Le recours aux contrats aidés pose en grand la question de l’économie sociale et solidaire et de son financement par le recours aux plus jeunes travailleurs. Les associations sont très utilisatrices de contrats aidés, ce n’est pas une fatalité, il est là encore nécessaire d’agir sur les mécanismes de financement.

Les femmes subissent frontalement le temps partiel subi. Les pouvoirs publics dégagent leurs responsabilités sur ce grand sujet de société et la question du financement est un serpent qui étrangle doucement mais sûrement ces associations. Un exemple: le secteur de l’aide à Domicile. 

L’exigence de conditionner les aides publiques et de pouvoir les contrôler s’applique à tous les niveaux du monde du travail. 

Pour ce qui est des salaires encore une fois, il est essentiel d’utiliser le levier des Conventions Collectives Nationales pour faire élever le niveau de grilles de salaire et plus globalement relever le niveau du SMIC reste une urgence sociale.
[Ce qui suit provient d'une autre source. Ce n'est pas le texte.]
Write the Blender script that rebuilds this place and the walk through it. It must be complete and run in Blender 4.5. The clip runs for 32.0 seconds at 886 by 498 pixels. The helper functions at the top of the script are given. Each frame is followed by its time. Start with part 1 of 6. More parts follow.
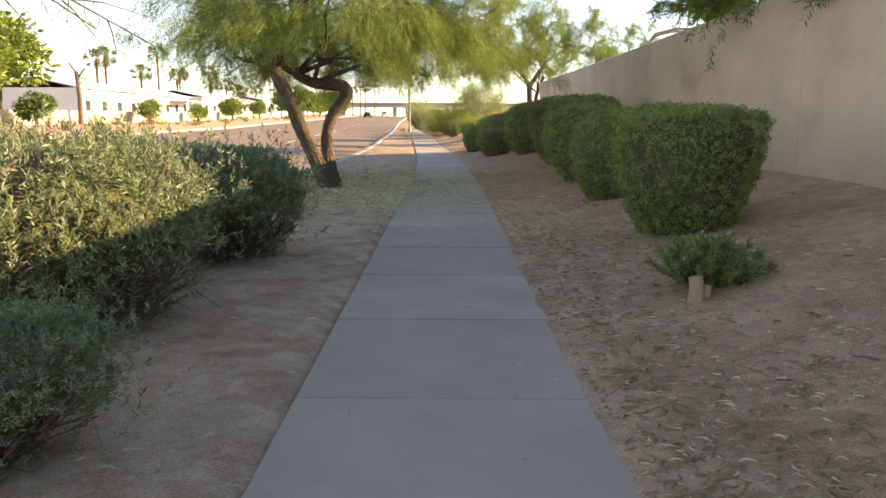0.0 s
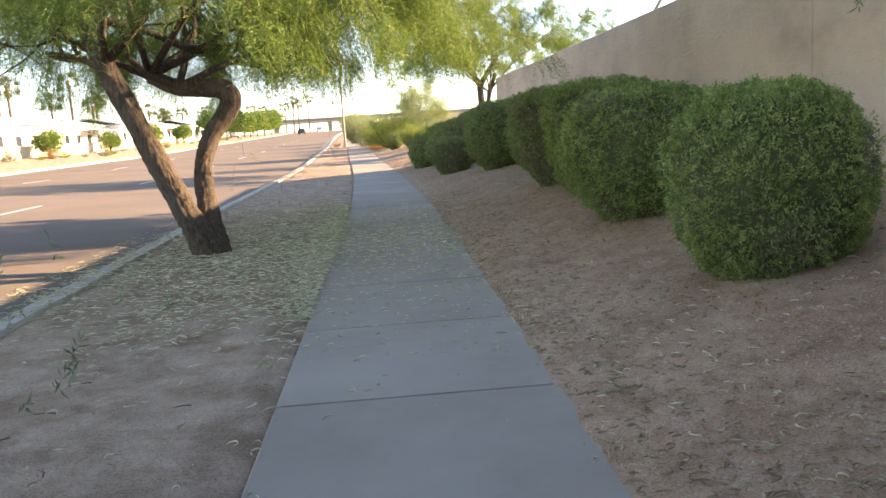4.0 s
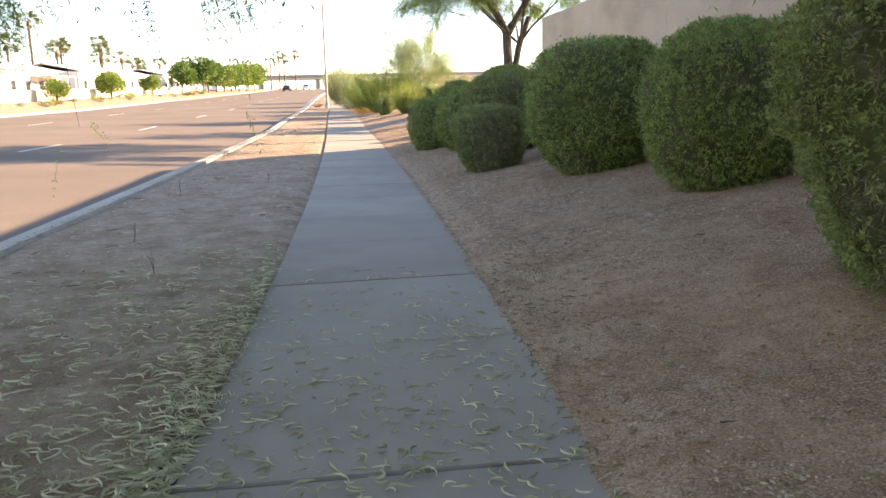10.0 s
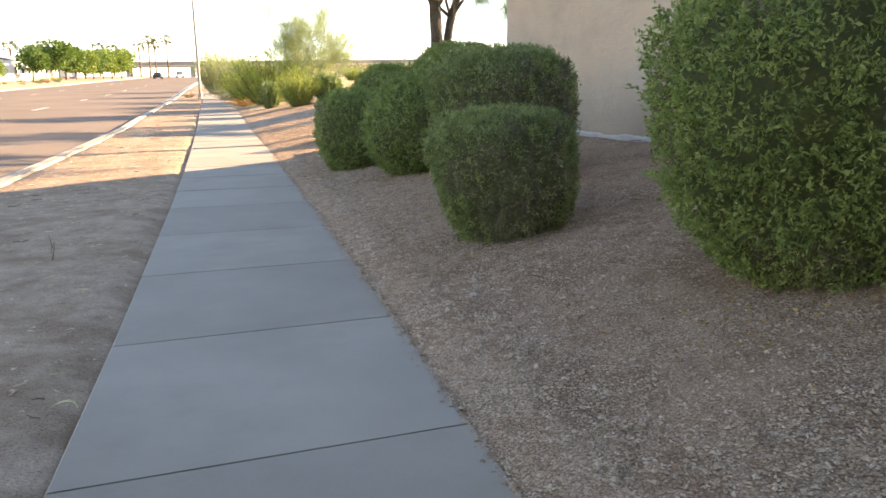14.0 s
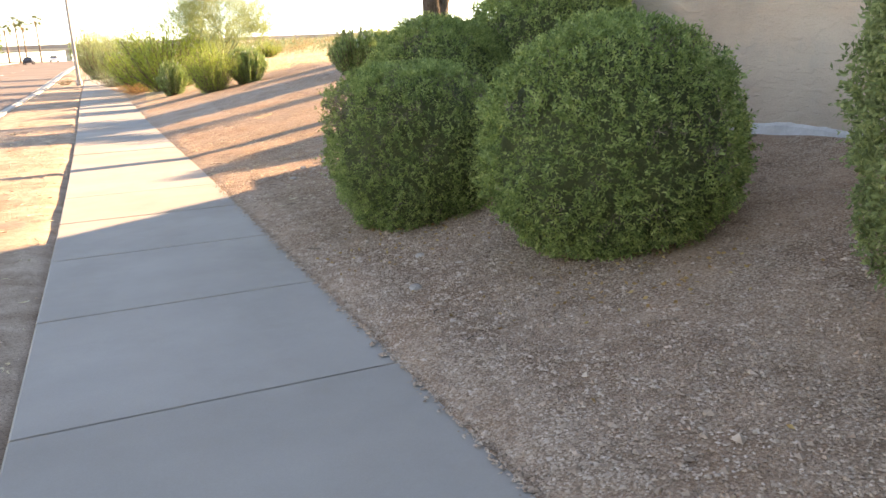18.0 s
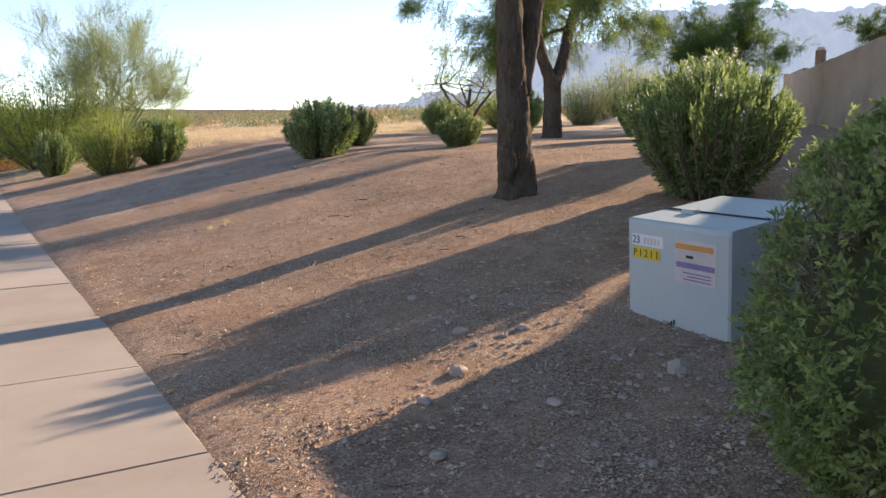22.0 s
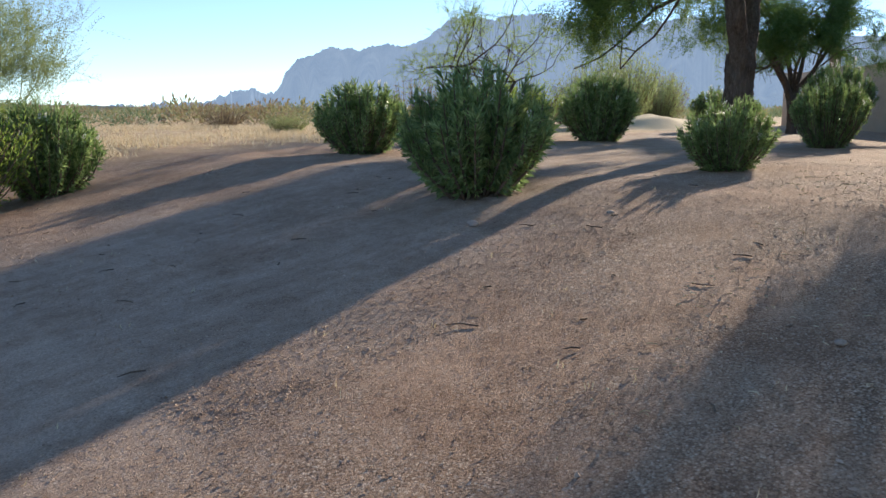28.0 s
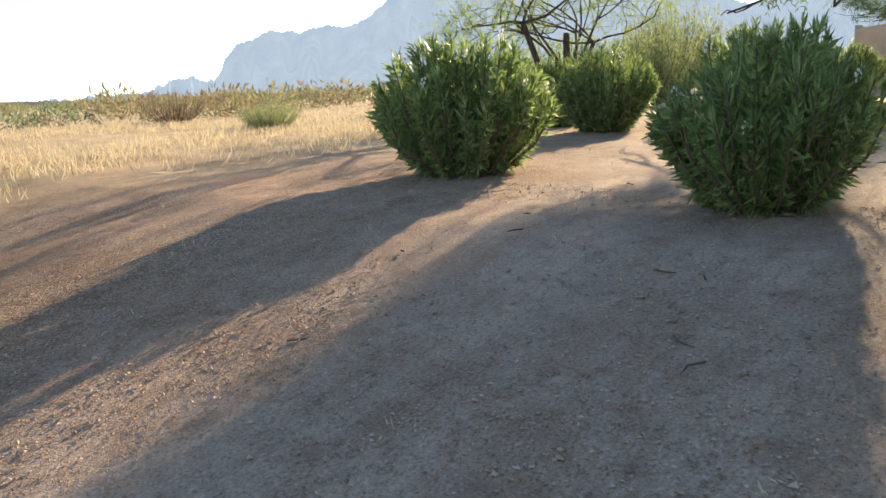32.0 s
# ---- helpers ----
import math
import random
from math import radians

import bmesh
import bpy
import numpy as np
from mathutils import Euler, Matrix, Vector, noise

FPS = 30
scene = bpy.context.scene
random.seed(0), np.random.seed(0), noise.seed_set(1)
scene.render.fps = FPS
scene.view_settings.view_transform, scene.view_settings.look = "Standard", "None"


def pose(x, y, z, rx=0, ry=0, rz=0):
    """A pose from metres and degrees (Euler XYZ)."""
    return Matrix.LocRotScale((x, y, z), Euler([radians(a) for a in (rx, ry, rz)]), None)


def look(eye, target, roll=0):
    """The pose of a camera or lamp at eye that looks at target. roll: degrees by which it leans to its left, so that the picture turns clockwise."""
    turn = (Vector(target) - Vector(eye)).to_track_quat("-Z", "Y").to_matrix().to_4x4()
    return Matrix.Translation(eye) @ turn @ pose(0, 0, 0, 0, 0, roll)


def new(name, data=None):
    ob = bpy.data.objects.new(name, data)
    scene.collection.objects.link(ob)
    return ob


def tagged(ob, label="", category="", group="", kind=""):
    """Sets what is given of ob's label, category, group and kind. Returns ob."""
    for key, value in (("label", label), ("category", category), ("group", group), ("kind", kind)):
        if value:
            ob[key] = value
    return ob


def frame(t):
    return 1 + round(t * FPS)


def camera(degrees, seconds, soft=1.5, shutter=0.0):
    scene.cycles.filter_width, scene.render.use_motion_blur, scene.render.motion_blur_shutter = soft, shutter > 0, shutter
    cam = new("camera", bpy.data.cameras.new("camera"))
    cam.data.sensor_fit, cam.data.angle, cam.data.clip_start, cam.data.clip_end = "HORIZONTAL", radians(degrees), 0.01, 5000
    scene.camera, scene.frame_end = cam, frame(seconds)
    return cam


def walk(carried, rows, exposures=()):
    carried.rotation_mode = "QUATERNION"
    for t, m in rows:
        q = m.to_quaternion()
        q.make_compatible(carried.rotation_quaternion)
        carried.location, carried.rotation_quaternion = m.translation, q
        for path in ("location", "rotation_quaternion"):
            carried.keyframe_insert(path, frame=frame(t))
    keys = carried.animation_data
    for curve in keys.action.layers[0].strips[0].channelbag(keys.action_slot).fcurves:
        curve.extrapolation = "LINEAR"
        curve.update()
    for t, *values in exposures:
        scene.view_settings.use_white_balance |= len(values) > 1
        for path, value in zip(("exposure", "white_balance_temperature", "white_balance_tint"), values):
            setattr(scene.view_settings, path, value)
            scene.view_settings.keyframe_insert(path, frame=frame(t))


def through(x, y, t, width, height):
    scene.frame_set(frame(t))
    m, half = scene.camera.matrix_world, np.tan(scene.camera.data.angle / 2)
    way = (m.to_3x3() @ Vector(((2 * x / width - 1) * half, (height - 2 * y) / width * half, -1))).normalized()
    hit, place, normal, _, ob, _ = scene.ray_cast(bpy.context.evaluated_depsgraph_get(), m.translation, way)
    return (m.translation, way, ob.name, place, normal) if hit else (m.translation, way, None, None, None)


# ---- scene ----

AG : Comment fait-on pour voter dans cette élection quand on est salarié d’une TPE ?

LB : C’est facile et rapide, il y a deux possibilités : 

  • voter par courrier en cochant la case du syndicat choisi et renvoyer le tout dans l’enveloppe pré-affranchis ;
  • voter en ligne à l’aide des codes reçus sur  le courrier de mars.

Il y a plus de détail sur : https://election-tpe.travail.gouv.fr/

Les étudiants qui ont travaillé dans une TPE  peuvent également voter et ce quelque soit votre nationalité. 

Vous pouvez voter si au mois de décembre 2019, vous étiez salarié·e d’une entreprise de moins de 11 salarié·e·s ou employé·e à domicile, en CDI, CDD ou en contrat d’apprentissage ou si vous avez 16 ans révolus à l’ouverture du vote, le 22 mars 2021.